Dustin Hogue (6-6 215) is primarily a rebounder on the front line with Ejim and Niang, averaging 7.3 boards per game. Freshman Monte Morris (6-2 170) has emerged as a valuable piece as the other starter in the backcourt with Kane, a player with nice quickness who doesn't turn the ball over, but who is also producing 1.75 steals per game in conference play.
Fellow freshman Matt Thomas (6-3 200) was one of the top shooters in the 2013 class, but hasn't found his full-time stroke just yet. Thomas is shooting 33.9 percent from three on the year and … 34.0 percent in conference play. He's a capable weapon though. Naz Long (6-4 205) is the other backup Texas can expect to see plenty of. Long is Iowa State's best three-point shooter this season at 38.1 percent, and he'll often play a three with Kane and either Morris or Thomas.

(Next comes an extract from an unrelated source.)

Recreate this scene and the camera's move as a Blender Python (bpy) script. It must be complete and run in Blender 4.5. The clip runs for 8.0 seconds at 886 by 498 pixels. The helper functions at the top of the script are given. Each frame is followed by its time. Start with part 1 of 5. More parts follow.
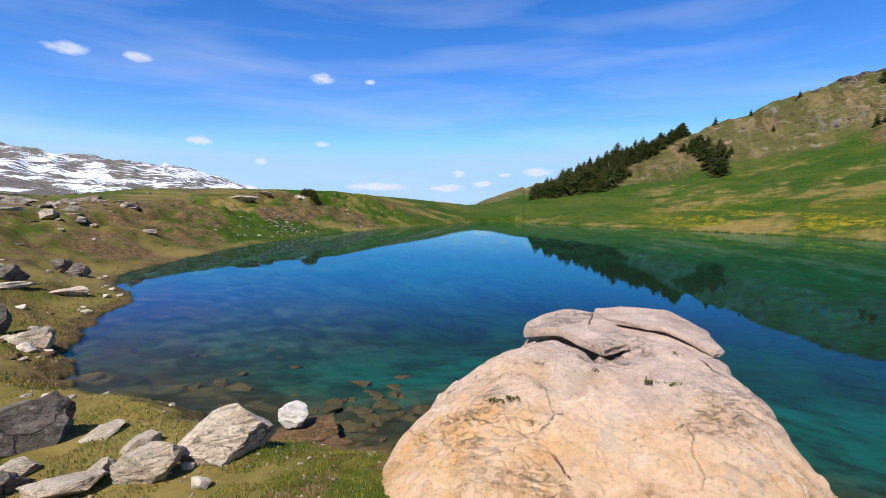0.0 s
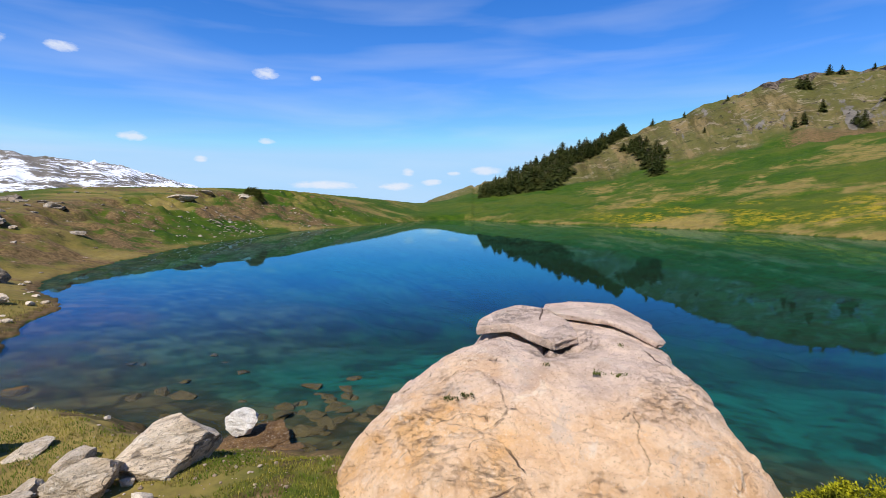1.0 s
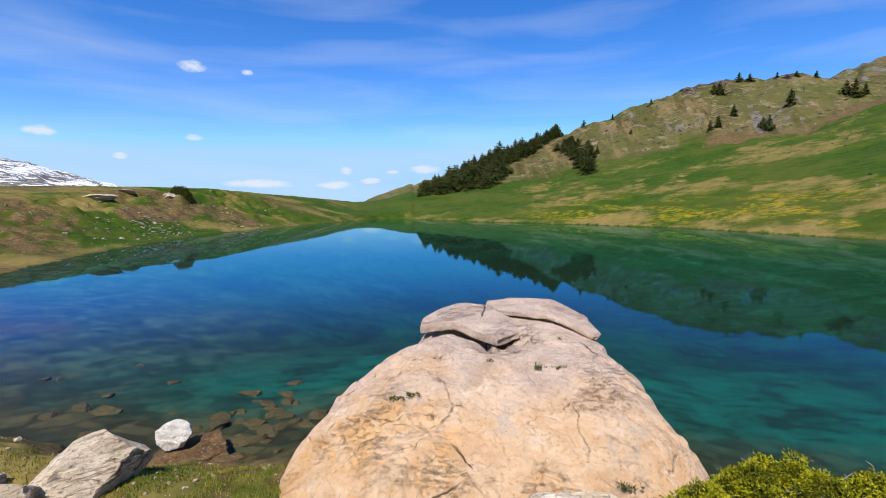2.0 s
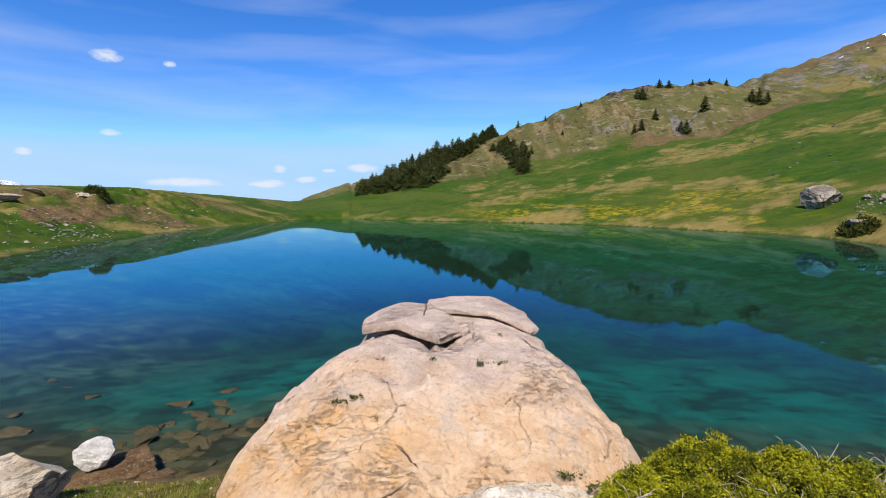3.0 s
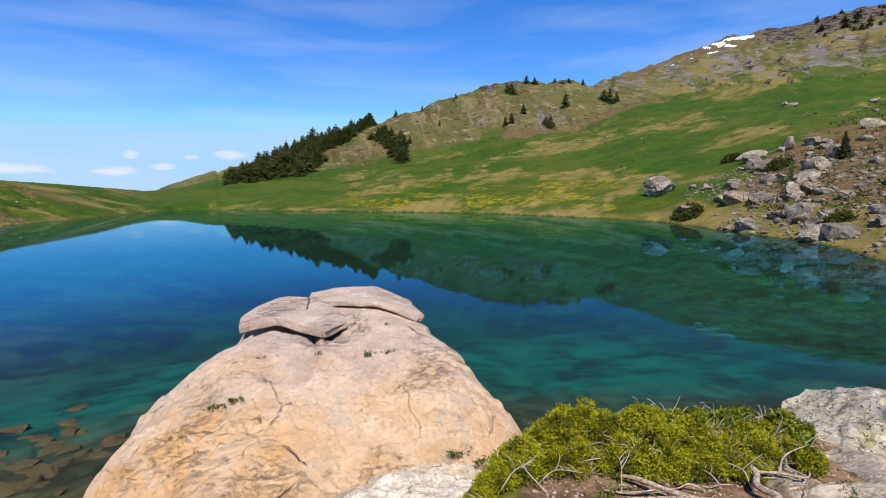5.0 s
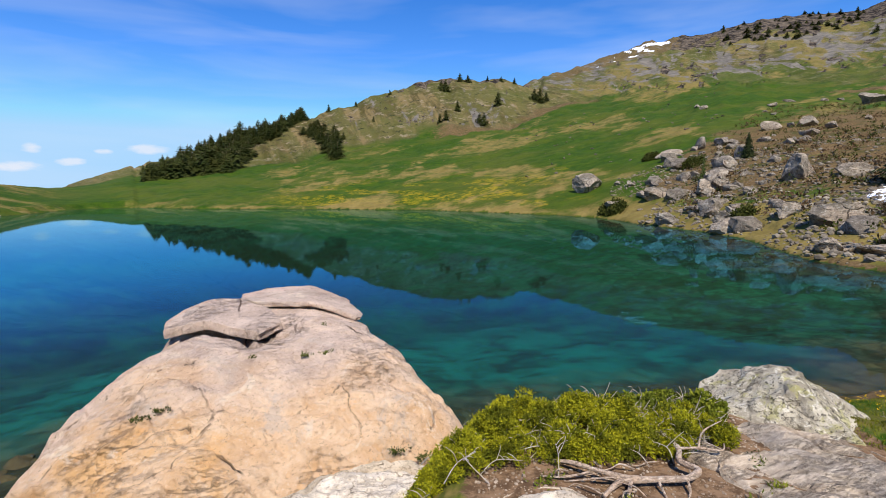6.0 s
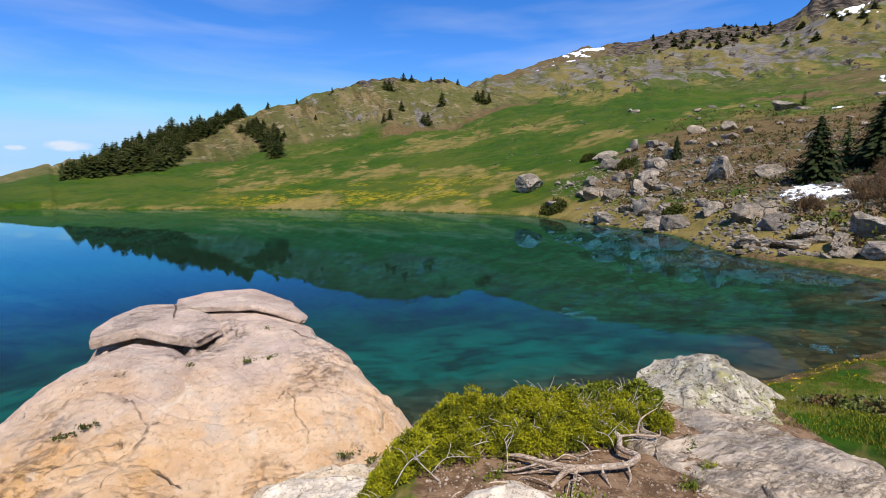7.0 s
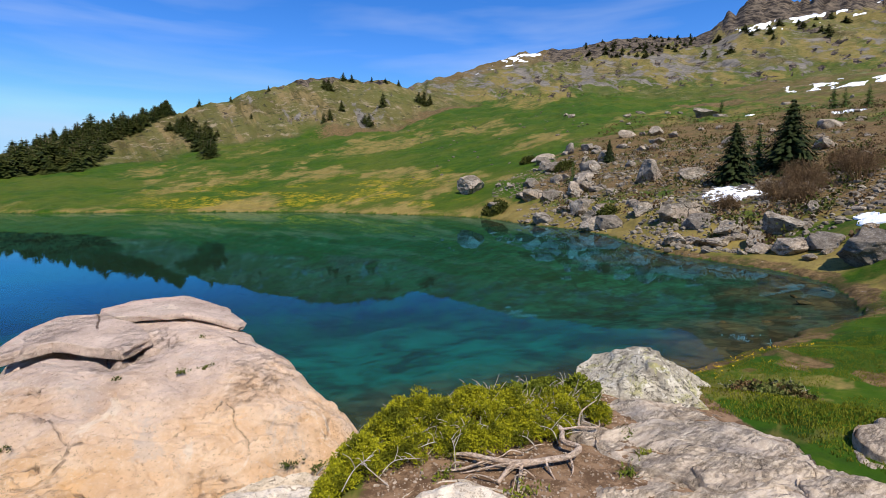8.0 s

Looking for Iowa State's main defensive problem? The Cyclones don't have a single rim protector, with Hogue ranking as the team's best shot-blocker by swatting 2.5 percent of opponents' shots when he's on the floor. That's similar to the rate put up by Connor Lammert (2.4) for Texas, with guys like Prince Ibeh (14.6 in semi-limited minutes), Ridley (9.9, 36th best nationally) and Holmes (5.5) sitting well above Hogue's mark.
In Big 12 play, Iowa State is last in the league in block rate, though that also means that the Cyclones don't typically send opponents to the free throw line by recklessly challenging shots. The bad part is that the Cyclones can bunch in at times to try and make up for that weakness, which has left Iowa State open for three-point bombings. Big 12 opponents are hitting 38.0 percent of their threes against the Cyclones, the worst defensive mark in the league.
How Can Texas Win?
Other than the turnovers, Texas didn't necessarily play a perfect game to beat Iowa State the first time, so it's not like a perfect storm (bad pun somewhat intended) is needed to beat the Cyclones. Texas was actually out-rebounded by the smaller Iowa State team, and despite those turnovers, the Cyclones actually produced right at a point per possession.
That means that if Iowa State committed a normal number of turnovers, the Cyclones would have produced 1.10 points per possession, a pretty good offensive day (West Virginia is No. 2 in Big 12 play in PPP at 1.099).
In conference play, the Longhorns are allowing 1.014 PPP, so Texas can certainly do better. And that will be necessary, as the Longhorns don't really have the weapons to compete in a shootout, and they can't count on a similarly butter-fingered Cyclone performance in Ames.
Texas needs to do what it does best: contest everything around the rim, get out and challenge looks on the perimeter as the Longhorns have improved at doing and rebound the heck out of the ball. Texas is the Big 12's second-best offensive rebounding team, and the Longhorns have an extreme size/length advantage over the Cyclones.
This one will probably come down to those matchups. Does Texas get the most out of its interior players, as the Longhorns did in Austin? Or are Niang and Ejim able to exploit quickness advantages and build an efficient offensive day?
Either way, it'll be tough to pull out a win. Texas hasn't won in Ames since Hoiberg took over as coach. But if the Longhorns want to remain in the Big 12 hunt, winning Tuesday is a must win … the Jayhawks have already completed their sweep of the Cyclones.